WHAT NEEDS TO BE DONE: For this exercise, return only the lines from the line containing "made[o].parent = made.get(o.parent, o.parent)" through the line containing "for t, m in", both ends included, exactly as they are.

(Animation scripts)
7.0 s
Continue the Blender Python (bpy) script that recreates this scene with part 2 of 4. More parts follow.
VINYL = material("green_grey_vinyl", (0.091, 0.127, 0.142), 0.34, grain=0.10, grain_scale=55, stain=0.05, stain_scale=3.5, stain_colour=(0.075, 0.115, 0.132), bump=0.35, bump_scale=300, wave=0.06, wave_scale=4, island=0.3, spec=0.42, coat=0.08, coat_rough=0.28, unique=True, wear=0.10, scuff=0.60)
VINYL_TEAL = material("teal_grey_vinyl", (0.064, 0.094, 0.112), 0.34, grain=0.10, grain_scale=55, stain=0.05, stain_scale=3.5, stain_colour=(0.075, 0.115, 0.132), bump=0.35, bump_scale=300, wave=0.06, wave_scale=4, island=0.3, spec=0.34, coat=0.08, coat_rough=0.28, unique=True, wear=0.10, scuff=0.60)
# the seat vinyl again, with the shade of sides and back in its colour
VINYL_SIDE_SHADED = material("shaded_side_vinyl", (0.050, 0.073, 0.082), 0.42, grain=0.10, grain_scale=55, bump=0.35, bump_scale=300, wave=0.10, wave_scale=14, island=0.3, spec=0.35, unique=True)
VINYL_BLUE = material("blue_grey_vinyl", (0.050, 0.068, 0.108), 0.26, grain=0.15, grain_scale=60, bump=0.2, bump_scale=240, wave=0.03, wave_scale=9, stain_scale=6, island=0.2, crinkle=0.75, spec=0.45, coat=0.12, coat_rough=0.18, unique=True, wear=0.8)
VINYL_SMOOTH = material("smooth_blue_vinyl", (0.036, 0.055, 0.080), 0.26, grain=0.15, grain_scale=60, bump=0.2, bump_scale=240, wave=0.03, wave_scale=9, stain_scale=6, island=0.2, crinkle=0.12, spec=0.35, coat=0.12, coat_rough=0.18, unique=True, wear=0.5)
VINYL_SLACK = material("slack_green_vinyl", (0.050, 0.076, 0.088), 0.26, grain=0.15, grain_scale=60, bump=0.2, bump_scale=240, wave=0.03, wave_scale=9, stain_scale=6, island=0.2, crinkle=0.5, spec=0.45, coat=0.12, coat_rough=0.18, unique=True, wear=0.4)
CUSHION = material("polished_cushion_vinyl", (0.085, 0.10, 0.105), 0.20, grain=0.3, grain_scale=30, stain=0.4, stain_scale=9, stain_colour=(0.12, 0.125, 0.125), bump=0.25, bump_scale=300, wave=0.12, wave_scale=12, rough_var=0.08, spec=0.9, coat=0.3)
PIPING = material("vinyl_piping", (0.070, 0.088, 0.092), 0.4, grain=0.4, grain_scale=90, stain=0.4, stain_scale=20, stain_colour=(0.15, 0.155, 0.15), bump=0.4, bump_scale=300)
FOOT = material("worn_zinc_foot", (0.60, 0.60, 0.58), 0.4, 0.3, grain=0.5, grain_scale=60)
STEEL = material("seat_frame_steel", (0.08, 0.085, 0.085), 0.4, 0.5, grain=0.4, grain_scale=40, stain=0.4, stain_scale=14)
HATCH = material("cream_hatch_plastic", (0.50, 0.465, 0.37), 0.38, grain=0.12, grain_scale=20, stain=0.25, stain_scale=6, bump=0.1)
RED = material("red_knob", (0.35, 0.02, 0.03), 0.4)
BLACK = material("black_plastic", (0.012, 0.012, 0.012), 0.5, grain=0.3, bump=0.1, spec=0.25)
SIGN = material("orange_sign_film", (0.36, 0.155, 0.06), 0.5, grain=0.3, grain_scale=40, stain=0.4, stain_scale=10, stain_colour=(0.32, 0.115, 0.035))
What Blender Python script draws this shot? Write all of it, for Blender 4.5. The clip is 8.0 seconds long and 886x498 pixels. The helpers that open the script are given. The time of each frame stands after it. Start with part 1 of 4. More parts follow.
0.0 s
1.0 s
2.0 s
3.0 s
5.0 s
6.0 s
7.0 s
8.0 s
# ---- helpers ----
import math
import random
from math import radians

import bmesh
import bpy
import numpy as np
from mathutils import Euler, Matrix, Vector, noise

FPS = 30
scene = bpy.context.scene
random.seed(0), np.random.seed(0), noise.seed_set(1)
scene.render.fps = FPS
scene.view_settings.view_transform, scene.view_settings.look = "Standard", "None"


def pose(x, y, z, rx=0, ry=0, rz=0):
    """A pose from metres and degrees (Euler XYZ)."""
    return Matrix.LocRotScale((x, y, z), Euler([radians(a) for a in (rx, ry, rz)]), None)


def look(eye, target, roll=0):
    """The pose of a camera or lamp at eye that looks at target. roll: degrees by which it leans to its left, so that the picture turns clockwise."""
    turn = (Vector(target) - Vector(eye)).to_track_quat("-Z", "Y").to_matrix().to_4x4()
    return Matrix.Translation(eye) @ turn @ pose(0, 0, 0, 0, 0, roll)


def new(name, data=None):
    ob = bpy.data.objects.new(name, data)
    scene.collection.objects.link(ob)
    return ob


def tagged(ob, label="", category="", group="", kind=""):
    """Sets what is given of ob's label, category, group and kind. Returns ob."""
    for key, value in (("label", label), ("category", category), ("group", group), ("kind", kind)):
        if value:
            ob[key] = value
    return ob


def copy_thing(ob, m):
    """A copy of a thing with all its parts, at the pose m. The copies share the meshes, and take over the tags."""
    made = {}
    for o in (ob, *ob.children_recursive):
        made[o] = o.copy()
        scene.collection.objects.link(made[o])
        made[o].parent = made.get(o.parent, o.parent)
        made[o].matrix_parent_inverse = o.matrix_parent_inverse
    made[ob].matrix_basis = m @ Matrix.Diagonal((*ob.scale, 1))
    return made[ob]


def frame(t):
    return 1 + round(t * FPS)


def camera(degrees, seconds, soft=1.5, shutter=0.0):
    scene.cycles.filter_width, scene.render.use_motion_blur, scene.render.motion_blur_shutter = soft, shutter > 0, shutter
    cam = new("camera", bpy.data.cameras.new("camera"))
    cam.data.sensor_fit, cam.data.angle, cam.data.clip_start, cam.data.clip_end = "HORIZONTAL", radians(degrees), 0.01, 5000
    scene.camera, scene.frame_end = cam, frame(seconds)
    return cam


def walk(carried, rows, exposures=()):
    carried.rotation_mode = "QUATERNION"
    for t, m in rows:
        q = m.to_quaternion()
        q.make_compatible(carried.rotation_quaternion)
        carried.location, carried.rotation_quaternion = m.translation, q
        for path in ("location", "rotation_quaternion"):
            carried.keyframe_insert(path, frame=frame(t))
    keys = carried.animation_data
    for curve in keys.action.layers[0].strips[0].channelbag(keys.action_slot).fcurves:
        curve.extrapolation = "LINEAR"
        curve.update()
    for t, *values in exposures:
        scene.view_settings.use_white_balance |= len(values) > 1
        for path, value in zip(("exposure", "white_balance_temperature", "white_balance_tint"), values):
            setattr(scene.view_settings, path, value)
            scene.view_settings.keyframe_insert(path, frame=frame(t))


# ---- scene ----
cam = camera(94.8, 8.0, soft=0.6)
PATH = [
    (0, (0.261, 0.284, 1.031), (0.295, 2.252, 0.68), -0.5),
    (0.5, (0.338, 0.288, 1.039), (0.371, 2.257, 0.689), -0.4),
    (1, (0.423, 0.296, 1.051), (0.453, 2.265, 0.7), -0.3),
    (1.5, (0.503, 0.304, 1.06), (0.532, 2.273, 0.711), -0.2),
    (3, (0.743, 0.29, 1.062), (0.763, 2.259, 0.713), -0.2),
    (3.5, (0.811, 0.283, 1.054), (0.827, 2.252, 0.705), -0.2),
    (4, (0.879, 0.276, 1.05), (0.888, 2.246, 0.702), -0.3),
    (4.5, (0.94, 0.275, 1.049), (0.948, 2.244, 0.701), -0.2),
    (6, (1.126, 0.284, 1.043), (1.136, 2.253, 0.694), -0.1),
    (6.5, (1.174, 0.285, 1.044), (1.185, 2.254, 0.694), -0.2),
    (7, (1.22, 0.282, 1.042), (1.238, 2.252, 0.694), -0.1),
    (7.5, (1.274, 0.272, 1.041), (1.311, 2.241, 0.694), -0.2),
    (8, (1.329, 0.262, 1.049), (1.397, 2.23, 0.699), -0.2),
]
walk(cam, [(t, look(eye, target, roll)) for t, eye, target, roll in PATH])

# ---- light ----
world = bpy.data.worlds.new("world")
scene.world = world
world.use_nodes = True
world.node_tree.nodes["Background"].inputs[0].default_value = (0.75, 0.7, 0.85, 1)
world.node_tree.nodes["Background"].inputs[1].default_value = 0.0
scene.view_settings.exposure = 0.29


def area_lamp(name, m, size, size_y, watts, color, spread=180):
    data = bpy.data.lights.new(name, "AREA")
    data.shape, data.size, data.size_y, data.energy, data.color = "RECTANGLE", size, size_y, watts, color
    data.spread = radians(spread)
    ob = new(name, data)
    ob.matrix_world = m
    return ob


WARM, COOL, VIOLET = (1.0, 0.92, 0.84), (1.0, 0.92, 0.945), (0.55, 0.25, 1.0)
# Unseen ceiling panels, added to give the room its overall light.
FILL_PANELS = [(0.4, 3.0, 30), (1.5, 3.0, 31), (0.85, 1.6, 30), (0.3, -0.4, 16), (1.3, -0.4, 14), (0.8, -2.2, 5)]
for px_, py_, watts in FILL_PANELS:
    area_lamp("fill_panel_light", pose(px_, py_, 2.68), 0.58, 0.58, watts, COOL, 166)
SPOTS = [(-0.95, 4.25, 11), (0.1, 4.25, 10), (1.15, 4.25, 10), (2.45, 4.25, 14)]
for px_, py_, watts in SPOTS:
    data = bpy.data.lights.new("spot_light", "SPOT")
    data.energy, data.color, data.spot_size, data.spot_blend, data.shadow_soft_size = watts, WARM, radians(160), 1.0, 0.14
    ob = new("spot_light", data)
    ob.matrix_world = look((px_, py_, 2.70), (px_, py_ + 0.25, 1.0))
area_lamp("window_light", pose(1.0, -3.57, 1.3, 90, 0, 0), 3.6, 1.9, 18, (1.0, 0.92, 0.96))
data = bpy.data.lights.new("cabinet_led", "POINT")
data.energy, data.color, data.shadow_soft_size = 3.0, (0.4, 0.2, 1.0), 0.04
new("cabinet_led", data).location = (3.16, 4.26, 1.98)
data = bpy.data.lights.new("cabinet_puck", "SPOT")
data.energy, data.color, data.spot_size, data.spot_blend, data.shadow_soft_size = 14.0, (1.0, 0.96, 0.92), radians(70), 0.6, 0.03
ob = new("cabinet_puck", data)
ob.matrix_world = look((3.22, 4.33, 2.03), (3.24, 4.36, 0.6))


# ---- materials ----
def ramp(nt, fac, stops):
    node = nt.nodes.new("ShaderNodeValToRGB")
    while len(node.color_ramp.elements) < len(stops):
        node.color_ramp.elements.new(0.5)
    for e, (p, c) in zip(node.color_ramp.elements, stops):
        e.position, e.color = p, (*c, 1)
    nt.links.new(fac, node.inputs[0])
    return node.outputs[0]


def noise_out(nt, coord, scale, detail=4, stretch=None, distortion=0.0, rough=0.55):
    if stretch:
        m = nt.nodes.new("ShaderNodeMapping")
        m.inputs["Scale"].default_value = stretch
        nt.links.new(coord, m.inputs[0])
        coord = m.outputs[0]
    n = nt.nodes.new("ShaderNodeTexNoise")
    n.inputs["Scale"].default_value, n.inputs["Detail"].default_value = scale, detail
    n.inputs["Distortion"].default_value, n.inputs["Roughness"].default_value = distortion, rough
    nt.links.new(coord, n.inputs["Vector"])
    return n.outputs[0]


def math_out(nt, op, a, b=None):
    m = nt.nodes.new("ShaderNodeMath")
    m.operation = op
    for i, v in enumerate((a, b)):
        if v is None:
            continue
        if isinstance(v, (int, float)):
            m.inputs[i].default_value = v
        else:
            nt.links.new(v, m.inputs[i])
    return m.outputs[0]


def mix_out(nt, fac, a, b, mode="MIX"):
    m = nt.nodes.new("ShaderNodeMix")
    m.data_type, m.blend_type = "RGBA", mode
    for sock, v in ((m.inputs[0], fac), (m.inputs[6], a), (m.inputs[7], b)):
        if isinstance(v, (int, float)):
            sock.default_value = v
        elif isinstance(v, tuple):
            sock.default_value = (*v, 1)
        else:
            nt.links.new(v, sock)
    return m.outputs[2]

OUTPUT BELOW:
        made[o].parent = made.get(o.parent, o.parent)
        made[o].matrix_parent_inverse = o.matrix_parent_inverse
    made[ob].matrix_basis = m @ Matrix.Diagonal((*ob.scale, 1))
    return made[ob]


def frame(t):
    return 1 + round(t * FPS)


def camera(degrees, seconds, soft=1.5, shutter=0.0):
    scene.cycles.filter_width, scene.render.use_motion_blur, scene.render.motion_blur_shutter = soft, shutter > 0, shutter
    cam = new("camera", bpy.data.cameras.new("camera"))
    cam.data.sensor_fit, cam.data.angle, cam.data.clip_start, cam.data.clip_end = "HORIZONTAL", radians(degrees), 0.01, 5000
    scene.camera, scene.frame_end = cam, frame(seconds)
    return cam


def walk(carried, rows, exposures=()):
    carried.rotation_mode = "QUATERNION"
    for t, m in rows:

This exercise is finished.